Before saying goodbye to the traditional Spanish sweets of All Saint’s Day, however, it’s essential to try the panellets. Today’s style of panellets originated in the 18th century, at which time it was customary to bring them to lengthy church services, wakes and funerals to share with friends and neighbors. Even so, their marzipan base (made with almonds, sugar, egg whites and lemon zest), also recalls the gastronomic influence of the Moors. These confections are particularly associated with Cataluña, but are also common in Valencia and the Balearic Islands.
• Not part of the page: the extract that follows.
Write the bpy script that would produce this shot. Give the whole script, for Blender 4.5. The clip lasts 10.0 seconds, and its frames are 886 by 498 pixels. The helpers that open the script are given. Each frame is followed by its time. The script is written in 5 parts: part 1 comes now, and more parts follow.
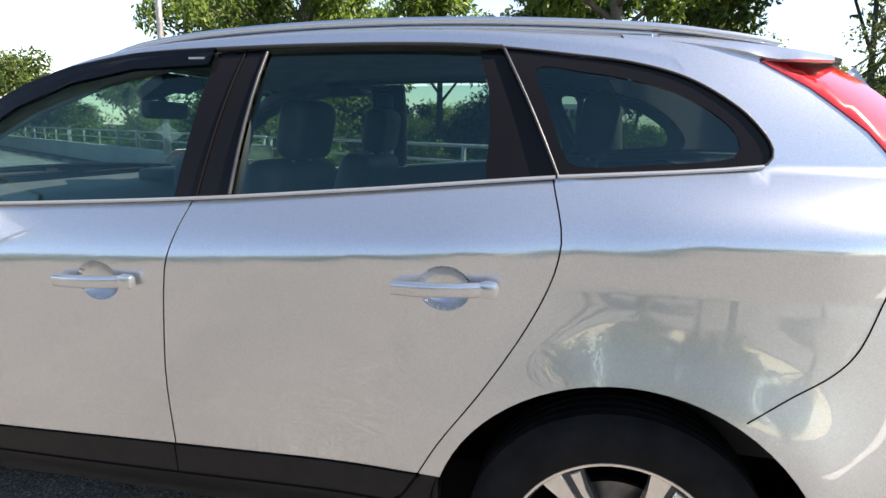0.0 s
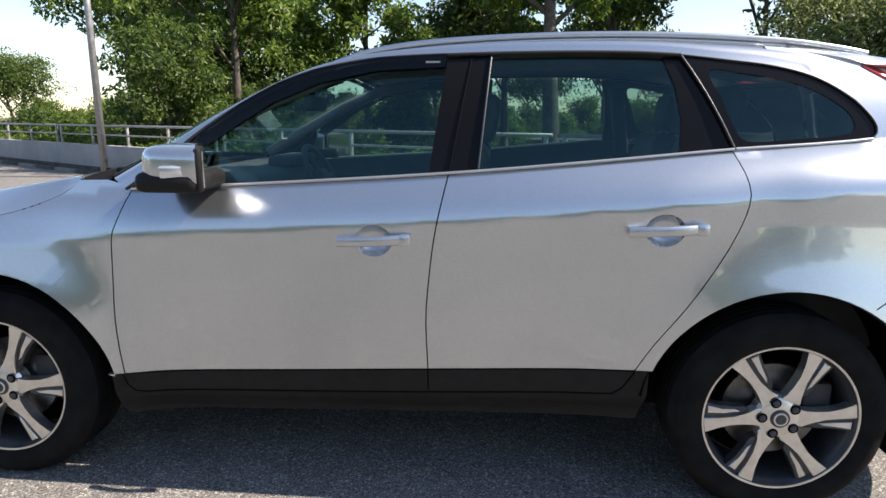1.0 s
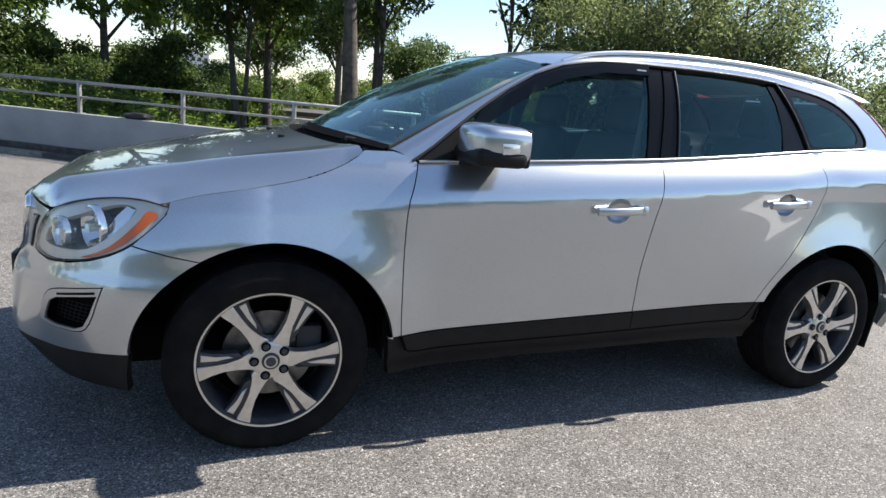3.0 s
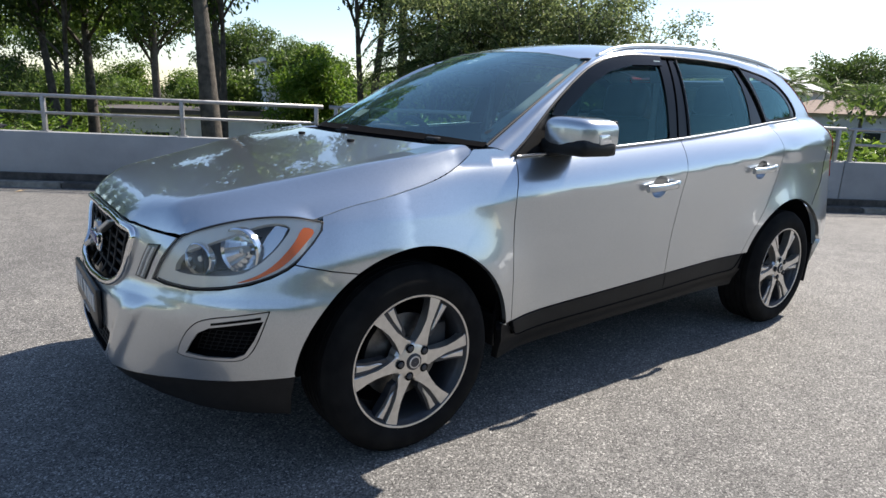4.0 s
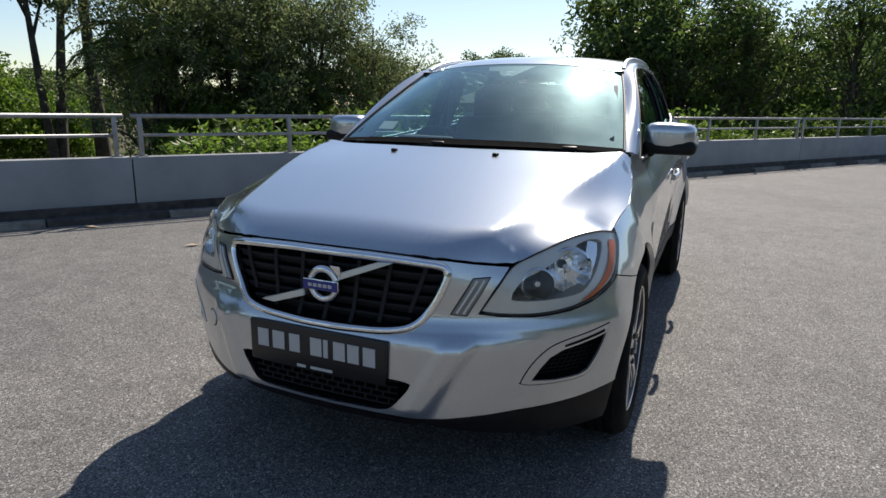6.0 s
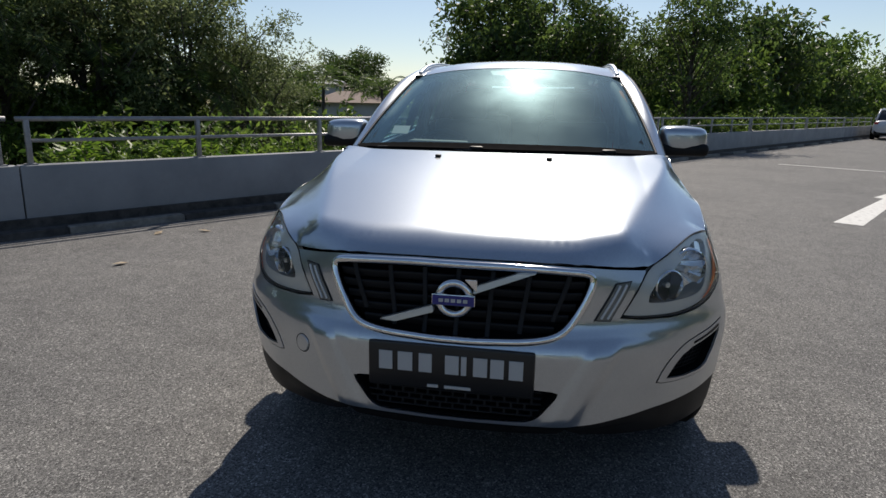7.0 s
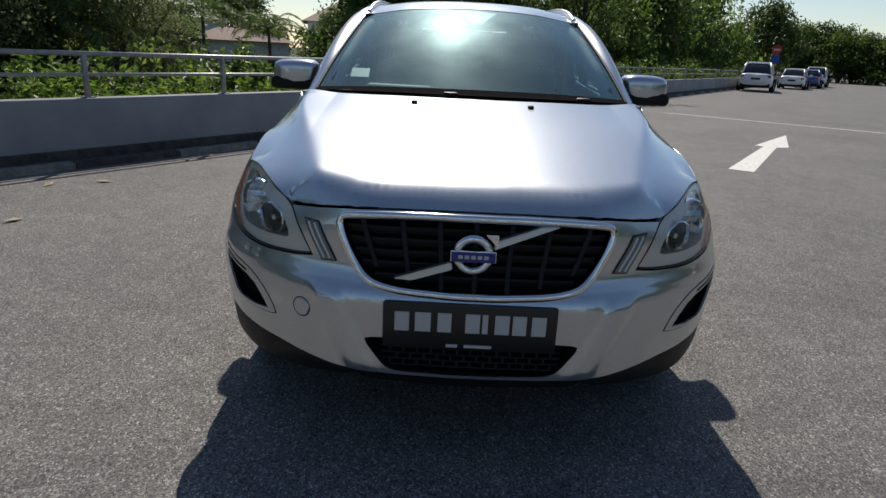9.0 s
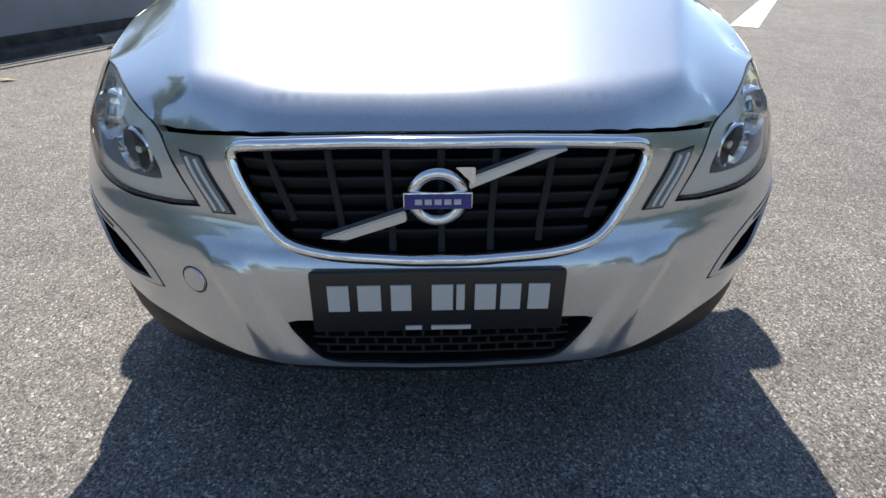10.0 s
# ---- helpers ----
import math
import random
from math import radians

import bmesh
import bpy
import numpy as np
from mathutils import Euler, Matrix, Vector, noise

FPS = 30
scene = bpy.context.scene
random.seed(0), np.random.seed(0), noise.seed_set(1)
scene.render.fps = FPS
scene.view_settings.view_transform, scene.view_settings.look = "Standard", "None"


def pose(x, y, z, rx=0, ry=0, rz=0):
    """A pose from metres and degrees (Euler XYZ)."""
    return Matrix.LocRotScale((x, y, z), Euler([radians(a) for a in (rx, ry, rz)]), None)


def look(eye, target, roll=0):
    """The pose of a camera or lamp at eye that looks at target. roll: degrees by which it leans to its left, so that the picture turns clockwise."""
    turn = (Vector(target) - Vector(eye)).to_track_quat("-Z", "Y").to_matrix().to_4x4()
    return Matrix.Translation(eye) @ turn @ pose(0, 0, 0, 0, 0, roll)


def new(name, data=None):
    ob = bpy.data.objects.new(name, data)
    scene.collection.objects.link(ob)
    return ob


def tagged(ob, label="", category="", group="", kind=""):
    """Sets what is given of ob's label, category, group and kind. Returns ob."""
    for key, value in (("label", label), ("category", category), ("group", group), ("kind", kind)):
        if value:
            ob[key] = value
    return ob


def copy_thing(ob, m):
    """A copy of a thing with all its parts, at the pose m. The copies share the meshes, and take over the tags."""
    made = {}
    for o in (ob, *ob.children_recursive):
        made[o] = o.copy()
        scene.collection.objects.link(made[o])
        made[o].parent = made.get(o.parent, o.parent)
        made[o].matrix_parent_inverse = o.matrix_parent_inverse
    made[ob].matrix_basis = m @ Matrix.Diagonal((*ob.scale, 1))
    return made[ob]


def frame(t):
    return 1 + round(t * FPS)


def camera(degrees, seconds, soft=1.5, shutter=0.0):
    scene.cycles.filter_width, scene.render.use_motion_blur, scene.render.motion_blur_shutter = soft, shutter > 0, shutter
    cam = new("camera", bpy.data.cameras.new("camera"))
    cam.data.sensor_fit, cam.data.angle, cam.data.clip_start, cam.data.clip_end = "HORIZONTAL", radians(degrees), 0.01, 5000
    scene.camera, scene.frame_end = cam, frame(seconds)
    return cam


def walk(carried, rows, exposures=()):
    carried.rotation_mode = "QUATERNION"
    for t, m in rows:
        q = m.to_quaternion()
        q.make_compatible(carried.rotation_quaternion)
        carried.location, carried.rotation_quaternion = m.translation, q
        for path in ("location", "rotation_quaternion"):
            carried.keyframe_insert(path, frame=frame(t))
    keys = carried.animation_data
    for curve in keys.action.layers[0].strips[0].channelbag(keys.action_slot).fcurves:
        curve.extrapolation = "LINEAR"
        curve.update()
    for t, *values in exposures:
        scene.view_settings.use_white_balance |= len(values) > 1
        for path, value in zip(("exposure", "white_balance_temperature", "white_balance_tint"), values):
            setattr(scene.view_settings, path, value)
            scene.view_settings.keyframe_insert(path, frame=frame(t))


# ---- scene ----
cam = camera(71.2, 10.0)
PATH = [
    (0, (1.278, -2.252, 1.343), (0.831, -0.339, 0.965), 1.1),
    (0.5, (0.859, -2.599, 1.328), (0.588, -0.648, 0.978), 1.3),
    (1, (0.413, -2.906, 1.33), (0.256, -0.954, 0.92), 0.3),
    (1.5, (-0.078, -3.049, 1.324), (-0.026, -1.086, 0.943), 1.4),
    (2, (-0.574, -3.113, 1.342), (-0.272, -1.174, 0.955), 5.4),
    (2.5, (-1.089, -3.143, 1.343), (-0.579, -1.257, 0.913), 5.1),
    (2.7, (-1.305, -3.101, 1.315), (-0.712, -1.244, 0.864), 5.2),
    (3.8, (-2.409, -2.761, 1.282), (-1.307, -1.15, 0.849), 3.3),
    (4, (-2.587, -2.643, 1.287), (-1.414, -1.092, 0.822), 2.5),
    (4.5, (-3.01, -2.358, 1.277), (-1.675, -0.936, 0.833), 3.2),
    (5, (-3.355, -2.001, 1.292), (-1.865, -0.733, 0.878), 1.5),
    (5.5, (-3.64, -1.594, 1.303), (-2.006, -0.509, 0.913), 3.0),
    (5.7, (-3.759, -1.428, 1.312), (-2.049, -0.48, 0.891), 2.2),
    (6.8, (-4.079, -0.432, 1.3), (-2.19, 0.052, 0.855), 0.4),
    (7, (-4.108, -0.302, 1.321), (-2.192, 0.057, 0.875), 1.0),
    (7.5, (-4.092, -0.008, 1.313), (-2.151, 0.088, 0.841), 0.5),
    (8, (-4.133, 0.208, 1.325), (-2.215, 0.229, 0.759), 1.3),
    (8.5, (-4.156, 0.254, 1.327), (-2.248, 0.2, 0.729), 2.3),
    (9, (-4.04, 0.1, 1.308), (-2.133, 0.101, 0.707), 2.7),
    (9.5, (-3.795, 0.023, 1.249), (-2.042, 0.008, 0.287), 2.0),
    (10, (-3.391, 0.04, 1.243), (-1.643, -0.026, 0.273), 0.3),
]
EXPOSURE = [(0.0, 1.68, 7800, 16), (0.5, 1.32, 7600, 17), (1.0, 1.20, 7350, 15), (1.5, 1.15, 6800, 12), (2.5, 1.04, 6850, 12), (4.0, 0.85, 6850, 12), (4.5, 0.84, 6850, 12), (5.5, 0.52, 6850, 12), (7.0, -0.22, 6850, 12), (7.5, -0.32, 6850, 12), (8.5, -0.33, 6850, 12), (9.0, -0.22, 6850, 12), (9.5, 0.25, 6850, 12), (10.0, 0.85, 6950, 12)]
walk(cam, [(t, look(eye, target, roll)) for t, eye, target, roll in PATH], EXPOSURE)

# ---- world, sun and exposure ----
world = bpy.data.worlds.new("world")
scene.world = world
world.use_nodes = True
wn = world.node_tree.nodes
sky = wn.new("ShaderNodeTexSky")
sky.sky_type = "NISHITA"
sky.sun_disc = False
sky.sun_elevation = radians(45)
sky.sun_rotation = radians(87)
sky.air_density, sky.dust_density, sky.ozone_density = 1.0, 0.35, 2.5
wn["Background"].inputs["Strength"].default_value = 0.112
world.node_tree.links.new(sky.outputs["Color"], wn["Background"].inputs["Color"])

sun_data = bpy.data.lights.new("sun", "SUN")
sun_data.energy, sun_data.angle, sun_data.color = 5.0, radians(0.53), (1.0, 0.95, 0.87)
sun = new("sun", sun_data)
sun.matrix_world = look((20, 1.0, 20.5), (0, 0, 0.5))

# ---- materials ----


def material(name, colour, rough=0.5, metal=0.0, coat=0.0, coat_rough=0.03, spec=0.5):
    m = bpy.data.materials.new(name)
    m.use_nodes = True
    b = m.node_tree.nodes["Principled BSDF"]
    b.inputs["Base Color"].default_value = (*colour, 1)
    b.inputs["Roughness"].default_value = rough
    b.inputs["Metallic"].default_value = metal
    b.inputs["Coat Weight"].default_value = coat
    b.inputs["Coat Roughness"].default_value = coat_rough
    b.inputs["Specular IOR Level"].default_value = spec
    return m


def node(m, kind, **inputs):
    n = m.node_tree.nodes.new(kind)
    for k, v in inputs.items():
        n.inputs[k.replace("_", " ")].default_value = v
    return n


def wire(m, a, out, b, inp):
    m.node_tree.links.new(a.outputs[out], b.inputs[inp])


def ramp(m, stops):
    n = m.node_tree.nodes.new("ShaderNodeValToRGB")
    e = n.color_ramp.elements
    while len(e) < len(stops):
        e.new(0.5)
    for el, (p, c) in zip(e, stops):
        el.position, el.color = p, (*c, 1)
    return n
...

Panellets are usually round, although the marzipan makes them easy to shape into less traditional forms. They are rolled or covered in different coatings, with the most traditional being pine nuts. Other common varieties include almonds, coconut, chocolate (cocoa powder), coffee, hazelnut, chestnut, yema, quince, lemon and cherry. To mark All Saint’s Day, panellets are usually made starting on October 15, and in Cataluña are often accompanied by Cava or sweet moscatel wine. According to José Fernández, who makes a wide variety of panellets in Madrid, there are similar sweets made with pine nuts in Toledo and Andalusia that are called empiñonadas.

Whether pestiños, huesos de santo, buñuelos or panellets, the November 1st holiday is definitely the time to sharpen your sweet tooth on these traditional confections. Unfortunately, they’ll be gone before you know it!